E il cinema americano? The Beguiled è il film migliore di Sofia Coppola da Lost in Translation (ma nell' originale degli allora campioni di misoginia Clint Eastwood e Don Siegel, La calda notte del soldato Jonathan, di cui è un remake, le donne apparivano meno ridicole: il premio alla regia della Coppola è sostanzialmente un riconoscimento a luci e costumi), Good Time è un energico esercizio nel noir che, però, come i suoi protagonisti, si autodistrugge senza meta alla fine di un tour de force ansioso e adrenalinico e di un copione non banale.

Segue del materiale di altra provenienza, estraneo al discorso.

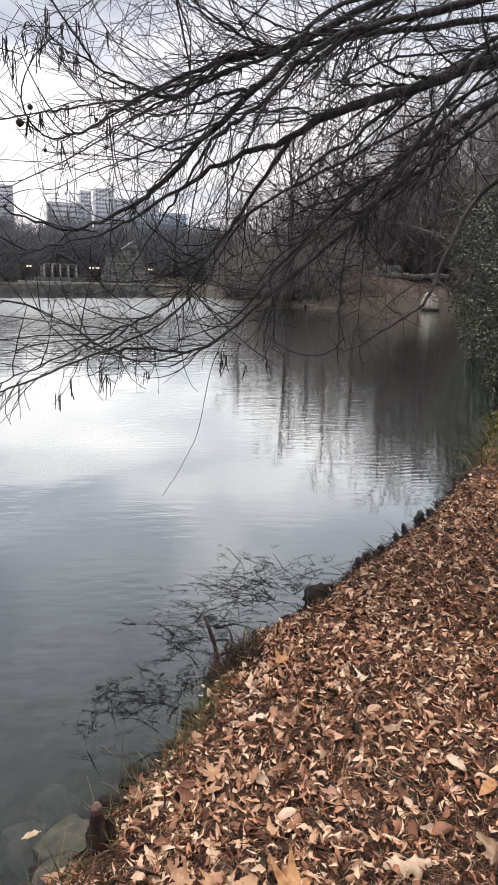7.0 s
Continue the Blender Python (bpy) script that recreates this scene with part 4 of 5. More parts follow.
# lesser limbs, each of which leaves a greater one nearer the trunk
for thick, fine, pts in (
        (0.014, 0.002, [(1.94, 3.75, 3.68), (1.59, 3.72, 3.42), (1.38, 3.69, 3.21), (1.18, 3.66, 2.99), (0.92, 3.63, 2.84)]),
        (0.016, 0.002, [(3.38, 3.55, 3.75), (2.89, 3.53, 3.52), (2.41, 3.51, 3.35), (1.97, 3.49, 3.13), (1.69, 3.47, 3.01), (1.18, 3.45, 2.94), (0.88, 3.43, 2.94)]),
        (0.026, 0.003, [(3.51, 3.75, 3.66), (3.09, 3.74, 3.40), (2.67, 3.72, 3.12), (2.35, 3.71, 2.90), (2.05, 3.70, 2.68), (1.82, 3.68, 2.53), (1.67, 3.67, 2.39), (1.39, 3.66, 2.22), (1.18, 3.64, 2.05), (0.91, 3.63, 1.89)]),
        (0.014, 0.002, [(3.23, 3.50, 3.32), (2.64, 3.48, 3.20), (2.18, 3.46, 3.09), (1.89, 3.44, 2.93), (1.68, 3.42, 2.76), (1.41, 3.40, 2.67), (1.28, 3.38, 2.55)]),
        (0.020, 0.002, [(3.61, 3.85, 3.65), (3.19, 3.83, 3.28), (2.85, 3.82, 2.94), (2.52, 3.81, 2.67), (2.19, 3.79, 2.44), (1.80, 3.77, 2.28), (1.54, 3.76, 2.11), (1.28, 3.75, 1.93), (1.03, 3.73, 1.76)]),
        (0.016, 0.002, [(3.23, 3.60, 3.32), (3.01, 3.58, 3.00), (2.84, 3.57, 2.79), (2.68, 3.55, 2.57), (2.48, 3.53, 2.43), (2.29, 3.51, 2.19), (2.13, 3.50, 2.02), (1.90, 3.48, 1.88)]),
        (0.015, 0.002, [(2.84, 3.60, 3.68), (2.57, 3.58, 3.46), (2.30, 3.56, 3.24), (2.15, 3.54, 3.10), (1.87, 3.52, 2.86), (1.72, 3.50, 2.70), (1.65, 3.48, 2.61)]),
        (0.014, 0.002, [(2.45, 3.50, 3.58), (2.16, 3.48, 3.36), (1.95, 3.45, 3.19), (1.68, 3.43, 2.93), (1.54, 3.40, 2.77), (1.47, 3.38, 2.67)]),
        (0.008, 0.0018, [(0.93, 3.45, 3.26), (0.96, 3.43, 3.16), (1.01, 3.40, 2.97), (0.98, 3.38, 2.70), (0.99, 3.35, 2.52), (1.06, 3.33, 2.48)]),
        (0.010, 0.0016, [(1.30, 3.60, 3.05), (1.11, 3.58, 2.94), (0.87, 3.55, 2.79), (0.60, 3.53, 2.81), (0.54, 3.50, 2.87), (0.34, 3.48, 2.94)]),
        (0.009, 0.0016, [(1.64, 3.50, 2.79), (1.42, 3.48, 2.74), (1.09, 3.46, 2.69), (0.79, 3.44, 2.66), (0.50, 3.42, 2.71), (0.33, 3.40, 2.91), (0.22, 3.38, 3.02)]),
        (0.012, 0.0018, [(2.70, 3.60, 2.78), (2.54, 3.58, 2.54), (2.30, 3.56, 2.36), (1.99, 3.54, 2.24), (1.76, 3.52, 2.10), (1.62, 3.50, 1.94), (1.54, 3.48, 1.71)]),
        (0.012, 0.0018, [(2.35, 3.70, 2.86), (2.12, 3.68, 2.65), (1.93, 3.66, 2.44), (1.81, 3.64, 2.24), (1.74, 3.62, 2.04), (1.52, 3.60, 1.84), (1.30, 3.58, 1.64)]),
):
    great = np.vstack(LINES[:11])
    great = great[great[:, 0] > pts[0][0] + 0.15]
    root = great[np.argmin(((great - np.array(pts[0])) ** 2).sum(1))]
    LINES.append(limb([tuple(root), *pts], thick, fine, first=0.12, gap=0.12, reach=0.7))
for i in range(5):
    src = LINES[(2, 10, 14, 3, 8)[i % 5]]
    k = crng.integers(int(len(src) * 0.3), int(len(src) * 0.85))
    way = unit(src[k + 1] - src[k]) + np.array((crng.uniform(-0.5, 0.3), crng.uniform(-0.4, 0.2), crng.uniform(-0.1, 0.8)))
    limb(strand(src[k], way, crng.uniform(0.7, 1.4), 5, 0.05, 0.06, 0.0), crng.uniform(0.005, 0.009), 0.0016, first=0.1, gap=0.10, reach=0.7)
for x, y, z, turn in ((1.25, 3.62, 3.62, 0.05), (1.0, 3.55, 3.42, -0.1), (0.95, 3.45, 3.30, -0.35), (1.1, 3.6, 3.5, 0.3), (0.8, 3.5, 3.2, -0.6), (0.85, 3.55, 3.36, 0.15), (0.7, 3.45, 3.36, -0.3)):
    limb(strand(np.array((x, y, z)), (-1, crng.uniform(-0.2, 0.2), turn), crng.uniform(0.6, 0.95), 6, 0.05, 0.06), 0.006, 0.0015, first=0.05, gap=0.085, reach=0.42)
tipwork = Shape()
for _ in range(14):
    k = crng.integers(int(len(LINES[4]) * 0.82), len(LINES[4]) - 1)
    st = strand(LINES[4][k], (crng.uniform(-1, 0.3), crng.uniform(-0.4, 0.4), crng.uniform(-0.9, 0.6)), crng.uniform(0.05, 0.13), 5, 0.08, 0.22)
    tipwork.tube(st, np.linspace(0.0022, 0.0011, 6), 4, closed=False)
for a, b, c, L in ((0.05, 3.12, 1.33, 0.36), (0.25, 3.24, 1.40, 0.32), (0.0, 3.1, 1.32, 0.3), (0.12, 3.2, 1.36, 0.28)):
    st = strand(np.array((a, b, c)), (-0.6, -0.1, -0.5), L, 7, 0.02, 0.12, -0.1)
    tipwork.tube(st, np.linspace(0.0030, 0.0012, 8), 4, closed=False)
for i in range(64):
    src = LINES[(4, 5, 1, 6, 9, 7, 5, 4)[i % 8]]
    k = crng.integers(int(len(src) * 0.42), int(len(src) * 0.72))
    st = strand(src[k], (crng.uniform(-0.6, 0.3), crng.uniform(-0.4, 0.4), -0.9), crng.uniform(0.10, 0.30), 7, crng.uniform(-0.05, 0.15), 0.15, crng.uniform(-0.1, 0.25))
    if st[:, 2].min() > 1.08:
        tipwork.tube(st, np.linspace(crng.uniform(0.0016, 0.0026), 0.001, 8), 4, closed=False)
tagged(part("twig_spray", tipwork, TWIG, cyp, "crooked twigs at a limb's tip"), kind="stuff")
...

E la scoperta, l' originalità, la prepotente energia di una creatività che scoperchia il nuovo e lo mette finalmente a disposizione? Per trovarne bisogna rivolgersi proprio a quella forma che sembra non appartenere a quella storica del cinema di un autore che si impossessa di ogni angolo dell' inquadratura con la propria soggettività, in una durata che raramente eccede le due ore. Stiamo parlando delle serie tv, che ormai costituiscono l' oggetto di elezione di un consumo di immaginario non convenzionale, entrato stabilmente a far parte del nostro vissuto domestico. La seconda stagione di Top of the Lake, di Jane Campion - l' unica regista donna ad aver vinto una palma d' oro - e Ariel Kleiman, di cui Cannes ha proposto tutte e sei le puntate in una proiezione unica e indimenticabile di circa sei ore, e il ritorno di Twin Peaks, di cui sono state mostrate solo le prime due puntate, hanno a che fare proprio con tutto questo: le tecniche dello storytelling, che hanno a disposizione una durata virtualmente illimitata (ci sono serie che durano fino a 6, 7 stagioni, per 10 – 12 episodi a stagione), dispiegano l’infinità di scrittura e sfumatura del romanzo, i generi si ibridano e mixano in una sorta di rigenerazione continua (thriller e fantastico, noir e melodramma, horror e commedia: basta vedere le due ore del nuovo lavoro di Lynch per rendersi conto), gli attori hanno a disposizione un tale spazio/tempo di lavoro che si può davvero parlare di qualcosa come di un’ “alta definizione” della recitazione.

 

 

Di fronte a tutto questo, il vecchio e nobile, prestigioso e spossato, autorevole e un po’ catatonico, cinema d’autore, quest’ anno, ha mostrato limiti impressionanti. E’ solo l’inizio? Chiunque, come il sottoscritto, ha provato a immergersi in un film lungo più di 5 ore – esperienza dolce e vertiginosa – inizia seriamente a sospettarlo.